I think that we, as a community of Latter-day Saints, need to think more carefully about how we view crises of faith, and how we might further work to retain members of our faith. My point isn’t that we need to become experts in explaining every facet of Church history, or that we need to become theologians who are capable of resolving every difficult theological problem. Rather, I think we should work to create space for the feelings associated with reading alone. In other words, and more practically speaking, I think that we can and should foster an atmosphere that recognizes feelings such as anger or betrayal as a legitimate response to encountering troubling information or encountering deep theological problems.

In short, my point is that if we are serious about conceptualizing our relationship with God as a parent-child relationship, we must allow feelings such as anger, betrayal, or frustration to be permissible feelings we might take into this relationship. Everyone here is involved in a number of significant relationships, think about it this way: would you love your child, spouse, brother, or sister less if he or she were mad at you?

Anger, it seems, is a natural reaction to pain. When a loved one dies, for instance, anger is a natural response to the pain associated with grief. Mourning is a process of working through the pain, and most people need to involve others in this process. Imagine what it might be like to lose a spouse to death, for instance, and have no one show up at the funeral, or to have no one to lean on in this time of need. The fear of being alone, as such, may also become quite intense; and it may contribute to the pain and anger. Alternatively, imagine what it might be like to have people suggest that you shouldn’t be mad because, “she’ll be watching down over you from heaven” or, “you’ll be reunited with her soon.” In these instances, the subtext is that grief or anger is not an appropriate feeling to bring into the relationship. Parenthetically, I’ve found, the worst thing to tell my wife when she is upset at me is, “I don’t know why you’re so mad.”

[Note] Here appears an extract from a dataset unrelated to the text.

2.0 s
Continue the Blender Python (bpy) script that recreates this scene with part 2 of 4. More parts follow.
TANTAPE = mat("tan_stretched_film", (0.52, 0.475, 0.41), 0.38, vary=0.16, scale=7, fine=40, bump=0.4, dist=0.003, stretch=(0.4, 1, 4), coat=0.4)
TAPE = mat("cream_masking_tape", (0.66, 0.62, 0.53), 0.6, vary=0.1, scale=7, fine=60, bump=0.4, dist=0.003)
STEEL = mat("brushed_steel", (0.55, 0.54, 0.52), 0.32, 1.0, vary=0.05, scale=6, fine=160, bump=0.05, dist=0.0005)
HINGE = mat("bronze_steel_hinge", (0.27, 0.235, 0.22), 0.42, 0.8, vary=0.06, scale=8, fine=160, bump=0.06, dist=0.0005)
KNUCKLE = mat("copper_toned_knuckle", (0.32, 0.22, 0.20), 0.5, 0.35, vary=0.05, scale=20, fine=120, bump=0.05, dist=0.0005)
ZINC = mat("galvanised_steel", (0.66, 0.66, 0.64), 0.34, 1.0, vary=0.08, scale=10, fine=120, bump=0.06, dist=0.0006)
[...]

Similarly, when someone has a crisis of faith they may experience pain and anger. Similar to the way in which losing a loved one compels you to see the world differently (a world without mom or dad, for instance), encountering previously unknown information might challenge someone’s current world view (think about learning about polygamy for the first time, for instance). When they feel that they have no one to talk to, fear of loneliness can add to the pain. When members of their faith community tell them that they shouldn’t be mad because those are “insignificant problems” or, “things I’ve thought about and never got angry over,” we effectively leave them alone in their time of need or we tell them that the feelings they have are not feelings that are welcome in this community.

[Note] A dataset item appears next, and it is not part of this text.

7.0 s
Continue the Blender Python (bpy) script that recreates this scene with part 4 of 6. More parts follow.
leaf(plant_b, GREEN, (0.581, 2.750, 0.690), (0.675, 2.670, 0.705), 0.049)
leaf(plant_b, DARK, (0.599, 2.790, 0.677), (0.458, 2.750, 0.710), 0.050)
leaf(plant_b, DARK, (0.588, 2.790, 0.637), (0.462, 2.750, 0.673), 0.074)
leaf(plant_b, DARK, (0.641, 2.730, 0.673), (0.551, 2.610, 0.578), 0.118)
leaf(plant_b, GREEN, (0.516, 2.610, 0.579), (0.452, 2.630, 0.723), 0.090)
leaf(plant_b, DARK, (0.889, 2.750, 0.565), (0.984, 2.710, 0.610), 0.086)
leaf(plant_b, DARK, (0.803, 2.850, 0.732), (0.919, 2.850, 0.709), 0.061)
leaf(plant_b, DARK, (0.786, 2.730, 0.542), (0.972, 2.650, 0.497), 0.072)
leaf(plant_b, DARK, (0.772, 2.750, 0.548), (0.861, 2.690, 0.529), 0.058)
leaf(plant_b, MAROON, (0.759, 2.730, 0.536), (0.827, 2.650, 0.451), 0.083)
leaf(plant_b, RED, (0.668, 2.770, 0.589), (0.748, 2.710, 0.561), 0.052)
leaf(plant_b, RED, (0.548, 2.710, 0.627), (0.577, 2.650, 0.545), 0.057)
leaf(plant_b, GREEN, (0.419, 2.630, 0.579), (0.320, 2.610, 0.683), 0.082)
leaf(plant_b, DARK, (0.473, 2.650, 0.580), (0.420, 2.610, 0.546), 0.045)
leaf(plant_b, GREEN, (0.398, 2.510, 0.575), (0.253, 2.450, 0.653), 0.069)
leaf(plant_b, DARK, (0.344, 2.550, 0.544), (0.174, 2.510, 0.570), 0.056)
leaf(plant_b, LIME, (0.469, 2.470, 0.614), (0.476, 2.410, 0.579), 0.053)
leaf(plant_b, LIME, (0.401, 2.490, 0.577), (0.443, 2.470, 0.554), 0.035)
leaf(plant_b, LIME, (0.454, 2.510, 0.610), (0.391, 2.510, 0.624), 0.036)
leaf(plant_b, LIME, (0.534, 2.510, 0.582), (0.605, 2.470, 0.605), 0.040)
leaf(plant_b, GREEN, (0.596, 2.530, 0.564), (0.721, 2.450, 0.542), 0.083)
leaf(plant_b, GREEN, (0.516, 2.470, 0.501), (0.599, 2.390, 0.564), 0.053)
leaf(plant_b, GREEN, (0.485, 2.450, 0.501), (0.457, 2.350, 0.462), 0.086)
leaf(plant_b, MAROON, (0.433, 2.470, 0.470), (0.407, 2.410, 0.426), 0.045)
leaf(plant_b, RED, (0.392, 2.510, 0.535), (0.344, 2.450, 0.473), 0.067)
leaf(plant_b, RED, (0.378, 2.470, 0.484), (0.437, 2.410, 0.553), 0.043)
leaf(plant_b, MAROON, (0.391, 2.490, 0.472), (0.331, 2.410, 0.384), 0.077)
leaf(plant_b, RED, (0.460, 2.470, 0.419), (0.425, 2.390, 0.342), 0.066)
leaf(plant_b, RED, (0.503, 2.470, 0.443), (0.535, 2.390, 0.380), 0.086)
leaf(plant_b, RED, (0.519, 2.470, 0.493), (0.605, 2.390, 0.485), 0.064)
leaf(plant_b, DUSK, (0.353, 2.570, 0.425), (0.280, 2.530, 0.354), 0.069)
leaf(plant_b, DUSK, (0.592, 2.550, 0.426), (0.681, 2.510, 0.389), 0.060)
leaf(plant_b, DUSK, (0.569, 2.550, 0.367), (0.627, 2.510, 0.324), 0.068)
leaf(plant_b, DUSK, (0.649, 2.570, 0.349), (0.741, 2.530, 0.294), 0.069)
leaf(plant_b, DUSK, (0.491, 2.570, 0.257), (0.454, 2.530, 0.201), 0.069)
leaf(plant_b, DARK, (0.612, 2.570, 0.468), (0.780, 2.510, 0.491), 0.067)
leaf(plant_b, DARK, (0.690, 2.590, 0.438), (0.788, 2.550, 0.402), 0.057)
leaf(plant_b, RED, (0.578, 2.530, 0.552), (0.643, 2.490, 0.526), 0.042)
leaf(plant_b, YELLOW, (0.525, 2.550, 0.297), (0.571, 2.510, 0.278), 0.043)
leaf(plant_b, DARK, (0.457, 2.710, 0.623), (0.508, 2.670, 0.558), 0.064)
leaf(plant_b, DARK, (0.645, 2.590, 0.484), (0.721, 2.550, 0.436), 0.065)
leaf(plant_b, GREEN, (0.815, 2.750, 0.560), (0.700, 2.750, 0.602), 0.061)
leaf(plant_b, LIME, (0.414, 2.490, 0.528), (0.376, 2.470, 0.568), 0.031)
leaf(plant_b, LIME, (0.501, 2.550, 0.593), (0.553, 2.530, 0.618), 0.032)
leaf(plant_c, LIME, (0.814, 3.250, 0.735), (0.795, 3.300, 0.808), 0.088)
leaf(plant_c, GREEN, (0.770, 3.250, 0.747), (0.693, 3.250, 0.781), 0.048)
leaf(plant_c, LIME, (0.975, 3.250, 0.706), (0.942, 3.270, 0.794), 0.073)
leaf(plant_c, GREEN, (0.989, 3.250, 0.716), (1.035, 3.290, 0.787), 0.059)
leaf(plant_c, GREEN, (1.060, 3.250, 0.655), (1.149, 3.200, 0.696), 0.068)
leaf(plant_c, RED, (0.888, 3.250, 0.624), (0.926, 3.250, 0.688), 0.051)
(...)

Instead of this, my sense is that we should respond to crises of faith with validation, compassion, and a listening ear. Validation means accepting anger as a legitimate feeling within the community. This doesn’t mean that we necessarily need to be pained by the same problems that someone experiencing a crisis of faith is pained by. We don’t need to be troubled by the same things, for instance, or to the same degree. Neither does it necessarily mean seeing anger as a good thing. Indeed, too much anger, or anger experienced for too long, can become particularly detrimental in any relationship. Rather it means saying, sometimes quite literally, “I can see why you’re angry, and it’s okay.” It means accepting anger as a natural feeling in the process of life. At a more abstract level, we are saying that you can bring your feelings of frustration, anger, or betrayal into the community and we will not think less of you. Indeed, validating feelings such as anger means reaffirming that someone, in all their complexity, is a valuable member of our community.

Compassion entails feeling with someone in their pain. Since the Church is comprised of imperfect people, each trying to be Christlike; and since God is not readily apparent in our day-to-day life, it seems that there will necessarily be real opportunities for frustration and anger. When we are compassionate we come to see how someone valuable and not so different from us, might reasonably be pained by a particular circumstance. We reinforce the fact of love—that we care for them, and that we are there in any time of need.

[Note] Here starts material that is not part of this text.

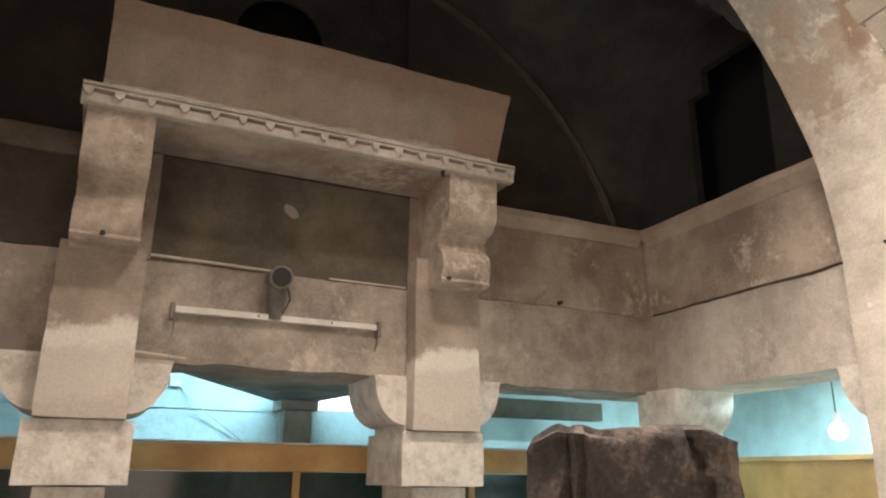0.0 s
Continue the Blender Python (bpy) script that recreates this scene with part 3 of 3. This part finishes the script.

Lastly, we should also respond with a listening ear. Responding with a listening ear doesn’t mean providing someone who is experiencing a crisis of faith with what we think are answers to their concerns. It doesn’t mean, for instance, launching into an interpretation of Doctrine and Covenants section 132 if someone is bothered by polygamy (not, at least, until they feel ready for such a discussion and you feel qualified). Instead, it means learning to sit and listen. This idea of sitting and listening is well illustrated by a scene from the movie Lars and the Real Girl (hap tip to Aaron R. at BCC). In Lars and Real Girl, the main character, Lars, treats a life-sized doll, he names Bianca, as his girlfriend. People in the town, including his brother, are, as you would expect, quite bothered by what seems to be Lars’ irrational behavior. Over the course of the movie, though, as everyone pretends to treat Bianca as if she were real, we come to see that Lars is using the doll to work through the trauma he experienced at his mother’s death. It turns out that Bianca is a means for Lars to reengage the many relationships he had shut himself off from since his mother’s death. Toward the end of the movie, Lars declares that Bianca has contracted a terminal illness. She has only a few weeks left to live. That evening, several older women from town show up at his doorstep to sit with him, because, as they say, this “is what we do in hard times.” They don’t lecture him about the silliness of having a fake girlfriend, nor do they tell him it’s impossible to grieve over the terminal illness of a doll. Instead they sit and listen. This scene is a good illustration because we may likewise encounter situations where we do not initially understand why someone experiencing a crisis of faith is so mad. We may be tempted to say, “That’s ridiculous,” or perhaps to share our testimony to combat what we see as ill-founded doubt. Instead, though, my sense is that we should just sit and listen.

Now, all of this, of course, is not easy. While anger usually subsides, it doesn’t always subside. And anger can sometimes get more intense before it gets less intense. Indeed, some people can stay angry for a very long time. As such, we take a risk of allowing feelings such as anger, frustration, or betrayal to harm our community. Which is to also say that in other contexts we should probably talk about how much anger, frustration, or betrayal is too much. At the same time, and at least for my purposes today, the commitment found in Mosiah 18 seems to suggest that the risks are worth taking. Indeed, part of becoming a member of this community is a willingness “to mourn with those that mourn… and comfort those that stand in need of comfort… that [we] may be redeemed of God… that [we] may have eternal life.” And these are the things I leave with you in the name of Jesus Christ, amen.